- A "tracer" per etherdream/laser that take its point list, correct geometry, recompute in etherdreams coordinates, send it to its controller,... and report etherdream status to the manager.
- A "manager" that talk to all tracers (which client number point lists to draw, new geometry correction,...), handle the webui functions, OSC commands,...
- Up to ten clients, that simultaneously send one point list per laser.
Needs at least : an etherdream DAC connected to an ILDA laser, RJ 45 IP network (gigabits only !! no wifi, 100 mpbs doesn't work well with several lasers)
- Web ui : In your browser open webui/index.html. Javascript is needed. By default it connect to localhost. If you want to control a remote server, you need to change the uri line in LJ.js.
- A compiled version for os x and linux of nannou.org etherdream+laser emulator is included. For more informations, like license see https://github.com/nannou-org/ether-dream
The server approach is based on redis, so you write and run your laser client software in any redis capable programming langage (50+ : https://redis.io/clients).
- Read the Introduction part in this readme.
- There is a clients folders with examples in different languages.
- Generate at least one point list array (say a square).
- Feed your point list array in string format to redis server.
LJ is network based and this is *critical and flickering reason #1* if not managed properly, especially if you have several lasers.
Our "always working solution", as we regularly move our gear for different venues :
We use static network configuration. Our Etherdreams controllers have static IPs defined in their SDcard from 192.168.1.1 to 192.168.1.9. Because wifi will always finally sucks for many reasons, our computers (laser server and clients) are *gigabits wired connected* with 192.168.1.10 and after. Don't trust end user gear marketing on wifi, we have a big gigabits switch for laser only stuff. We provide Internet through wifi on different network like 192.168.2.x
Even if etherdreams are 100 Mbits, we use gigabits gear.

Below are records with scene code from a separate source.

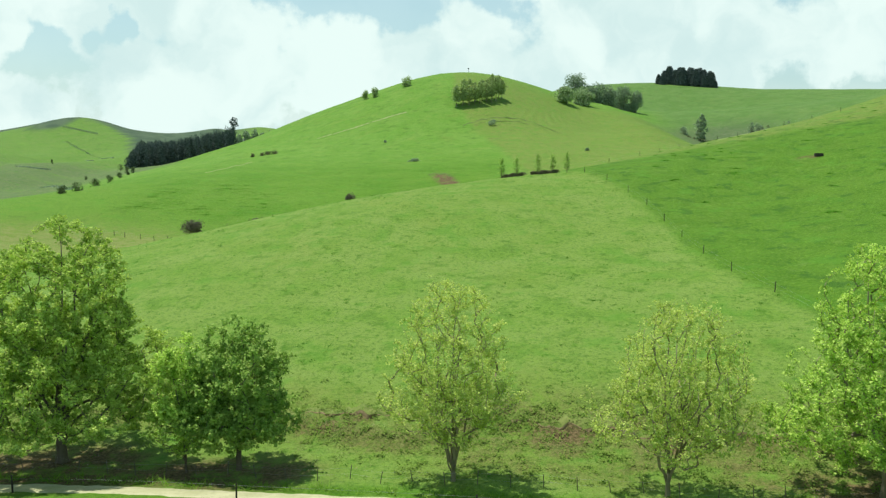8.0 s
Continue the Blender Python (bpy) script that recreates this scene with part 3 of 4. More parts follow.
def build_leafy_tree(name, label, lobes, bole, tips, leaves, size, leaf_mat, bark, seed, girth=0.35, clump=0.32, forks=4, fork_spread=0.45, open_share=0.35, clear=0.0, upright=0.2, category="tree"):
    """A broad-leaved tree on an Empty at its foot. The crown is a union of lobes (x, z, half width, half height), repeated
    at right angles; upright leaders fill it, and every twig grows from the nearest wood to a tip that carries leaf sprays."""
    rnd, rng = random.Random(seed), np.random.default_rng(seed)
    root = tagged(new(name), label, category)
    balls = [(x, 0.15 * r * rnd.uniform(-1, 1), z, r, h) for x, z, r, h in lobes]
    balls += [(0.15 * r * rnd.uniform(-1, 1), x * 0.9, z * rnd.uniform(0.95, 1.02), r * 0.95, h) for x, z, r, h in lobes[1:] if abs(x) > 0.8]
    balls = np.array(balls)
    top = max(z + h for _, z, _, h in lobes)
    # points of the crown, most of them near its skin, in tufts with gaps between
    weight = balls[:, 3] * balls[:, 4] * np.where(np.arange(len(balls)) == 0, 1.9, 1.0)
    pick = balls[rng.choice(len(balls), tips * 6, p=weight / weight.sum())]
    d = rng.normal(size=(tips * 6, 3))
    d /= np.linalg.norm(d, axis=1)[:, None]
    k = rng.random(tips * 6) ** 0.36
    pts = pick[:, :3] + d * k[:, None] * pick[:, [3, 3, 4]]
    deep = np.min([np.linalg.norm((pts - b[:3]) / b[[3, 3, 4]], axis=1) for b in balls], axis=0)
    px, py, pz = pts.T
    p0 = seed * 1.7
    tuft = np.sin(px * 1.9 + p0 + 1.3 * np.sin(pz * 1.1)) * np.sin(py * 1.9 + 2 * p0 + 1.1 * np.sin(px * 0.9)) + 0.9 * np.sin(pz * 1.7 + 1.2 * np.sin(px * 1.3 + py * 0.7) + p0)
    keep = (deep > 0.15 + 0.5 * rng.random(len(pts))) & (tuft > np.quantile(tuft, open_share) * rng.uniform(0.4, 1.2, len(pts))) & (pz > (clear or bole * 0.75))
    pts = pts[keep][:tips]
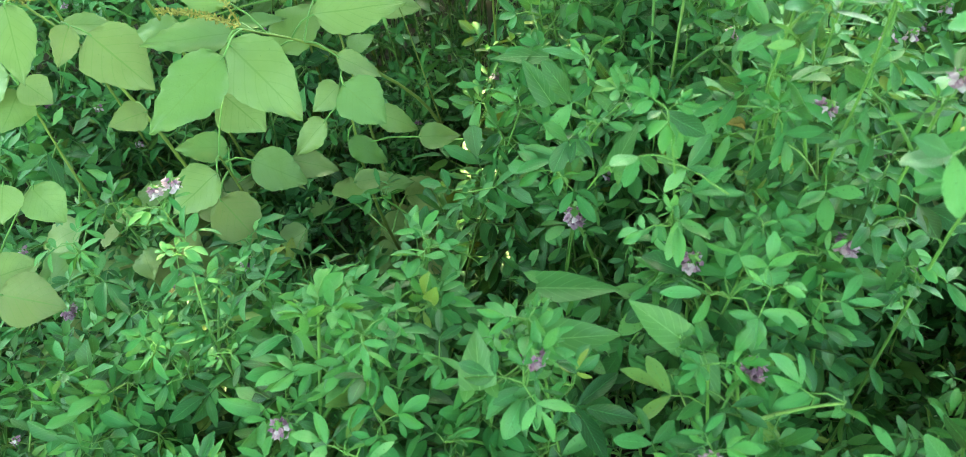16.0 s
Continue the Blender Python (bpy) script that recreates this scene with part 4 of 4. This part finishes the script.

By default LJ uses on 127.0.0.1 (localhost) :
- A websocket on port 9001 for WebUI interaction.
- The redis server on port 6379 ('ljayserverip')
- An OSC server on port 8002.
- An OSC client as output on port 8001.
- An OSC client for Nozoids support on 'nozoscIP', port 8003.
You need to update LJ.conf to your network/etherdreams IPs and be sure to check command arguments : python main.py --help
The need for a dedicated computer to act as "laser server" usually depends on how many lasers you want to control and your main computer load. If you seen flickering with small point lists, try the dedicated computer option and/or stop process interfering like redis monitoring,...
This program suppose that the ether dream is configured in a certain way especially for its IP address. We write an autoplay.txt file inside an SD Card within the ether dream DAC, with the following lines you can adjust i.e for pps or fps. Yes, there is a builtin DHCP client in the ether dream DAC but if you run multiple lasers, having a fixed dedicated network makes you focus on laser stuff.
About hardware setup, especially if you have several lasers : ILDA cables are insanely expensive. You may consider the Power Over Ethernet 'POE' option. Buy a very small ILDA cable, a POE splitter and connect everything to the ether dream fixed near your laser. You can have then a simple and very long network cable and use a Power Over Ethernet injector or switch close to the driving computer. Beware some vendors use 24V POE Injector : POE injectors and splitters must match.